At optixIntro_07 you have everything together for a small and elegant uni-directional path tracer implementation. It also supports an importance sampled spherical HDR environment map light then.

It’s not too difficult to import geometry into that renderer. There are multiple routines showing how to build geometry at runtime (plane, sphere, box, torus).
Adding a function which builds geometry from some model file format isn’t that different, just that this would need to handle multiple GeometryInstance depending on how you want to handle the OBJ model hierarchy (all as one, per material, per group per material).
That would happen inside the Application::createScene() with some createObject() function you would have to implement.

I have a version of my OptiX Introduction examples which can load OBJ models and their material MTL files. Though I have written my own custom OBJ and MTL loader for that long ago. I just have not implemented the actual MTL material model.

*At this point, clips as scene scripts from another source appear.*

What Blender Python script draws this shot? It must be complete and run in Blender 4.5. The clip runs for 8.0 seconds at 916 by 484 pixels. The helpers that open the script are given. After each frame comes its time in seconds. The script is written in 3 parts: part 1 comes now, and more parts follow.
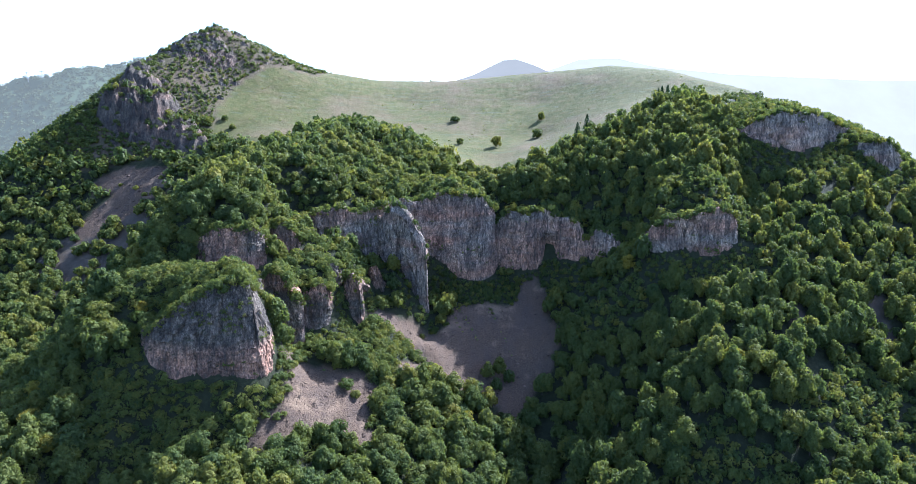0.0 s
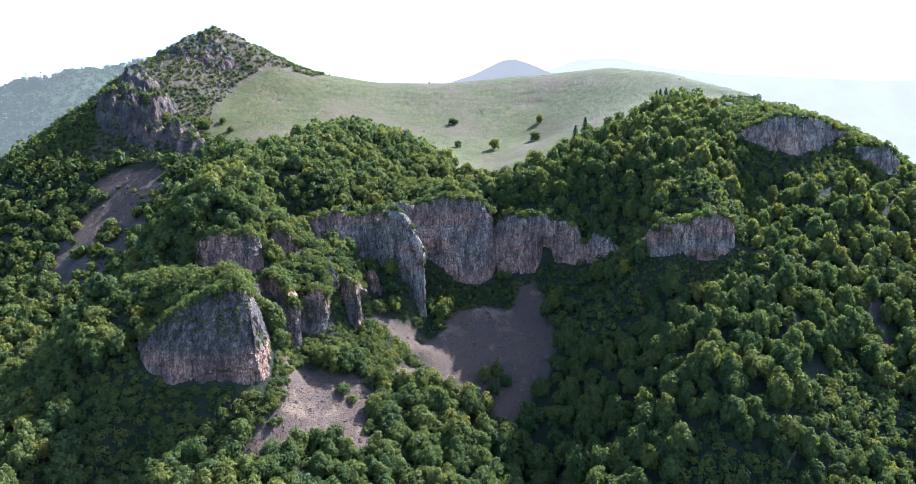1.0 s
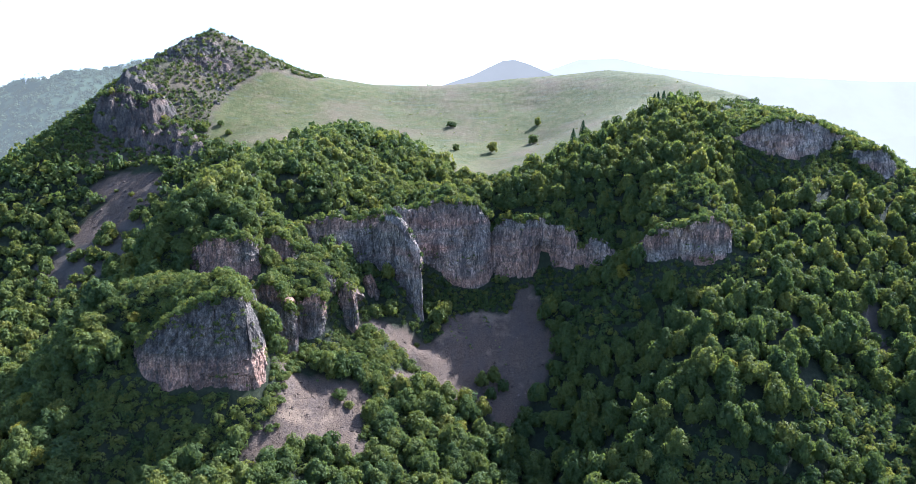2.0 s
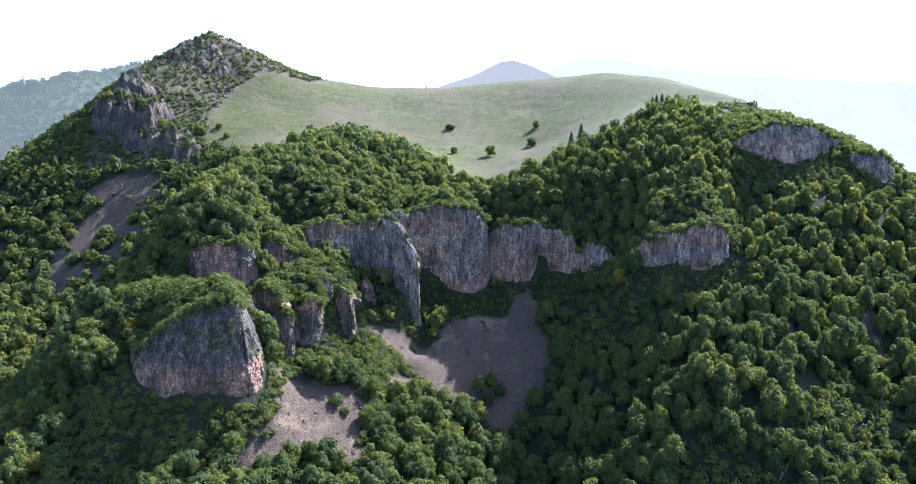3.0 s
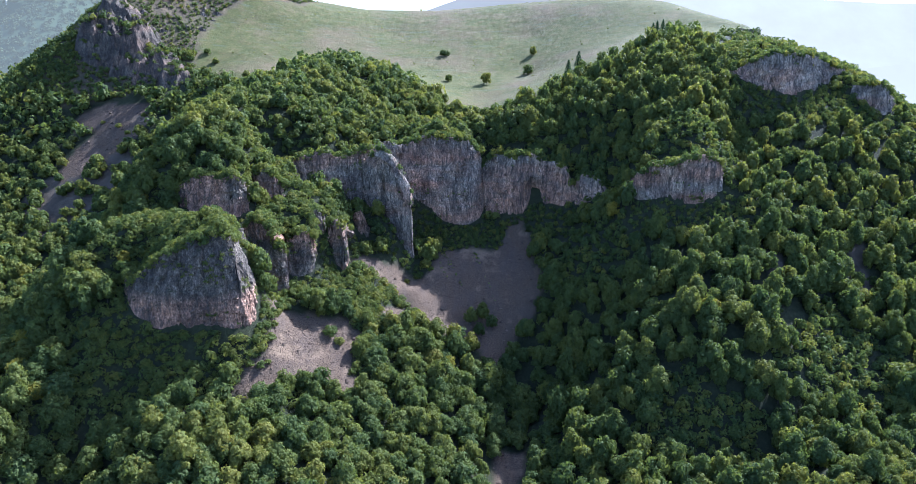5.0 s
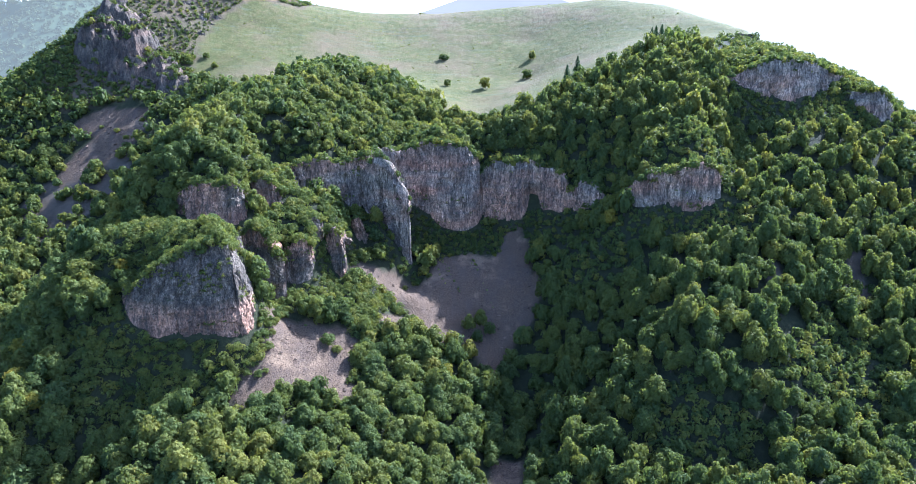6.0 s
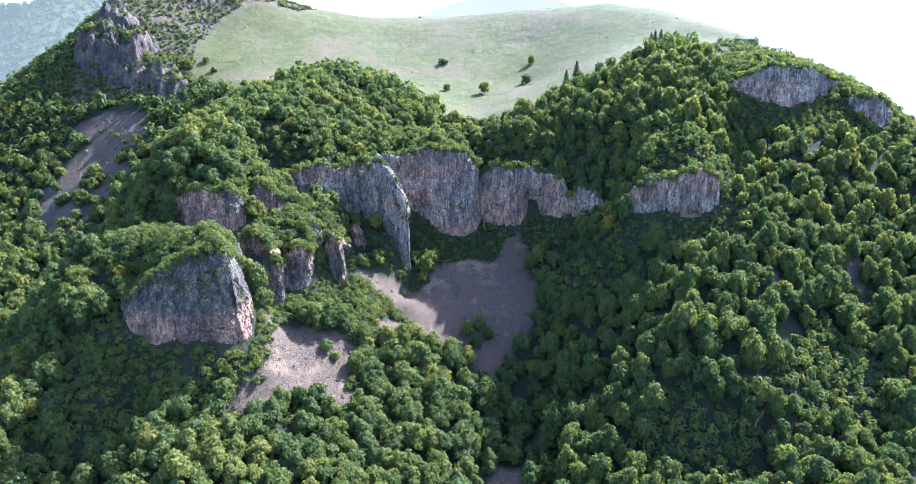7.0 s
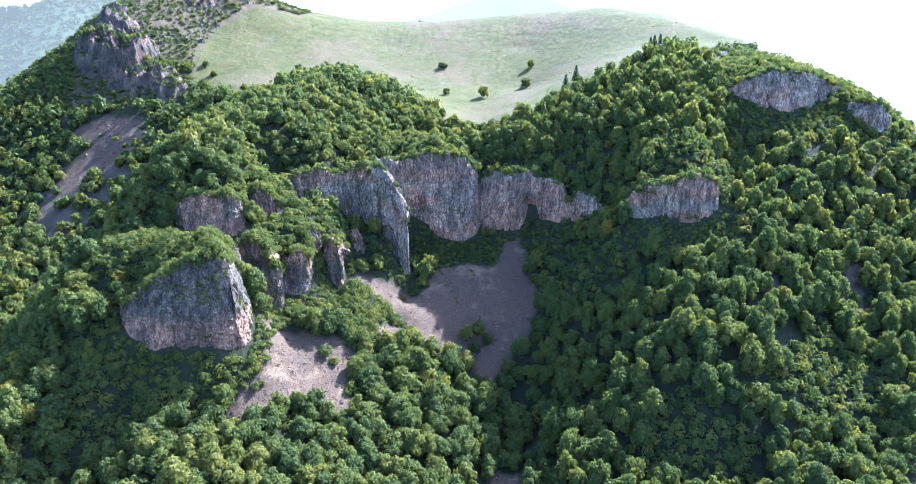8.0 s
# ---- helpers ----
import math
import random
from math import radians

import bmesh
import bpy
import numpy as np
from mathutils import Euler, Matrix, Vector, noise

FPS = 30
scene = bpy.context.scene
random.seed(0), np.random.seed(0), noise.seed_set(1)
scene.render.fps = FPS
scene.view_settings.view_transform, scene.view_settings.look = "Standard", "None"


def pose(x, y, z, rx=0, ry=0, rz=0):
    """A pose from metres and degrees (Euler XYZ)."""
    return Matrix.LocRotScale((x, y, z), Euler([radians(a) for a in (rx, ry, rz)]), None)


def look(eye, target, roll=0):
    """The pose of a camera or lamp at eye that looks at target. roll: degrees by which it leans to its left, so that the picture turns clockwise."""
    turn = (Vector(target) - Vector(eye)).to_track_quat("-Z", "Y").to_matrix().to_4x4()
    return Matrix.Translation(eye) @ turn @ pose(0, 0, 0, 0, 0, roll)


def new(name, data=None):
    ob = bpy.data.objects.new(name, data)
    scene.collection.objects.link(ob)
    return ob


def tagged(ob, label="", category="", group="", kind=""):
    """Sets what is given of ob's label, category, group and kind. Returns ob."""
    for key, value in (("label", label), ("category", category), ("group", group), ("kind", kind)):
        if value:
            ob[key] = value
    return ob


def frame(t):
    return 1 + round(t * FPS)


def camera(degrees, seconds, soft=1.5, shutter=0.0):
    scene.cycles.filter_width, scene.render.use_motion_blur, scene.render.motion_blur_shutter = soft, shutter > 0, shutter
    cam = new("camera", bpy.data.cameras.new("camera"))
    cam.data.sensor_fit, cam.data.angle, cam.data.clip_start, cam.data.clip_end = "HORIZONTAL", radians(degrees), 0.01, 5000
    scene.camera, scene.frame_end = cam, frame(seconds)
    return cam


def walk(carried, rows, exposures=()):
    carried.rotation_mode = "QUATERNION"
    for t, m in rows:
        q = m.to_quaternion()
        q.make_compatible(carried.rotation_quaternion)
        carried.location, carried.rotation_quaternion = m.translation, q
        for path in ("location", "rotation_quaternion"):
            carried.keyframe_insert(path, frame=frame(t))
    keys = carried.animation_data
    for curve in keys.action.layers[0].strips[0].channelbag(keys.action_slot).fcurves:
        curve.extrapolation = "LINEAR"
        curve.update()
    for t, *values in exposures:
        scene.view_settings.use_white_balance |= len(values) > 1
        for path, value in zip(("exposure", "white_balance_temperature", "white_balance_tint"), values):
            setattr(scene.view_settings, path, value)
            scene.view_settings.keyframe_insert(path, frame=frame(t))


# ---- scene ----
from mathutils.bvhtree import BVHTree

cam = camera(68.88, 8.0, soft=0.6)
# a drone that rises slowly, drifts to the right and once tips its camera down
PATH = [
    (0.0, pose(0.00, 0.00, 0.00, 80.00, 0.00, 0.00)),
    (0.5, pose(0.43, 0.12, 0.88, 79.98, 0.00, -0.01)),
    (1.0, pose(0.93, 0.31, 1.70, 79.97, -0.02, -0.02)),
    (1.5, pose(1.42, 0.49, 2.56, 79.97, -0.03, -0.04)),
    (3.0, pose(2.83, 1.04, 5.16, 79.99, -0.06, -0.07)),
    (3.5, pose(3.35, 1.20, 5.74, 80.05, -0.09, -0.09)),
    (3.9, pose(3.77, 1.24, 5.96, 79.98, -0.15, -0.10)),
    (4.0, pose(3.88, 1.25, 6.02, 79.34, -0.17, -0.10)),
    (4.1, pose(3.98, 1.27, 6.09, 78.60, -0.19, -0.11)),
    (4.2, pose(4.09, 1.29, 6.16, 77.40, -0.21, -0.13)),
    (4.3, pose(4.19, 1.32, 6.24, 76.30, -0.23, -0.15)),
    (4.4, pose(4.30, 1.35, 6.33, 75.00, -0.25, -0.18)),
    (4.5, pose(4.40, 1.40, 6.43, 73.96, -0.26, -0.20)),
    (4.7, pose(4.60, 1.53, 6.85, 73.63, -0.28, -0.20)),
    (6.0, pose(5.58, 2.56, 10.39, 73.59, -0.36, -0.18)),
    (6.5, pose(5.82, 2.76, 11.22, 73.66, -0.39, -0.17)),
    (7.0, pose(6.07, 2.91, 11.93, 73.74, -0.41, -0.16)),
    (7.5, pose(6.25, 3.05, 12.52, 73.83, -0.44, -0.15)),
    (8.0, pose(6.36, 3.20, 13.00, 73.91, -0.46, -0.15)),
]
walk(cam, PATH, [(0.0, 1.96, 4950, 17), (3.8, 2.0, 4950, 17), (4.5, 1.82, 4880, 17), (6.0, 2.28, 4820, 17), (8.0, 2.68, 4780, 17)])

# ---- sky and sun ----
SUN_TURN, SUN_RISE = radians(45), radians(41)
world = bpy.data.worlds.new("world")
scene.world = world
world.use_nodes = True
nodes, links = world.node_tree.nodes, world.node_tree.links
sky = nodes.new("ShaderNodeTexSky")
sky.sky_type, sky.sun_disc = "NISHITA", False
sky.sun_elevation, sky.sun_rotation = SUN_RISE, SUN_TURN
sky.air_density, sky.dust_density, sky.ozone_density = 1.0, 2.0, 1.0
nodes["Background"].inputs["Strength"].default_value = 0.115
links.new(sky.outputs["Color"], nodes["Background"].inputs["Color"])
lamp = bpy.data.lights.new("sun", "SUN")
lamp.energy, lamp.angle, lamp.color = 5.0, radians(0.6), (1.0, 0.94, 0.84)
sun = new("sun", lamp)
to_sun = Vector((math.sin(SUN_TURN) * math.cos(SUN_RISE), math.cos(SUN_TURN) * math.cos(SUN_RISE), math.sin(SUN_RISE)))
sun.matrix_world = look(to_sun * 900, (0, 0, 0))


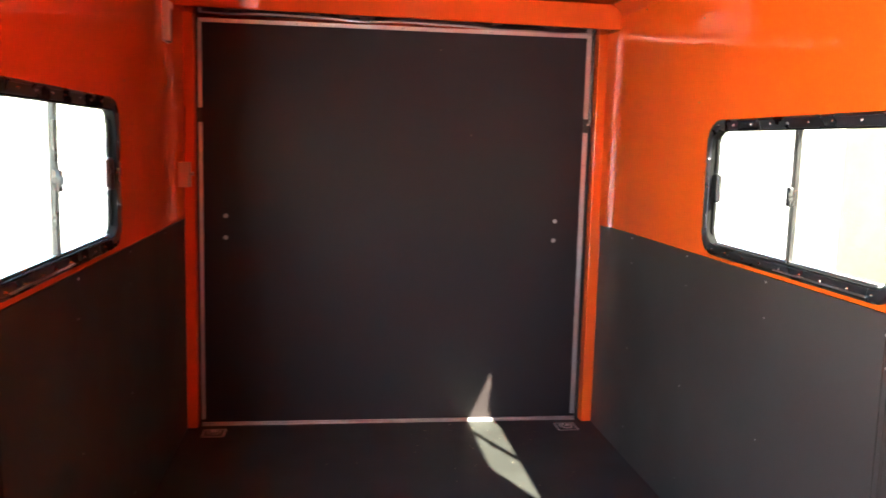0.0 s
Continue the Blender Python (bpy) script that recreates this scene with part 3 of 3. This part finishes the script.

Since my examples’ vertex attribute data is different, the loadMesh() function in the OptiX sutil library is incompatible.
Additionally the OptiX SDK mesh loader is putting all materials under one single GeometryInstance like done in the translateMeshToOptiX() function, which requires that “material_buffer” with those material indices used inside the intersection program to call the associated anyhit and closesthit implementations.
That’s a very special case of material assignment per triangle which is normally not needed. That’s much too fine grained for general use cases.
That might also be one reason why trying to merge that sutil mesh loader into other OptiX examples which have scene setups with only one material per GeometryInstance is going to be complicated.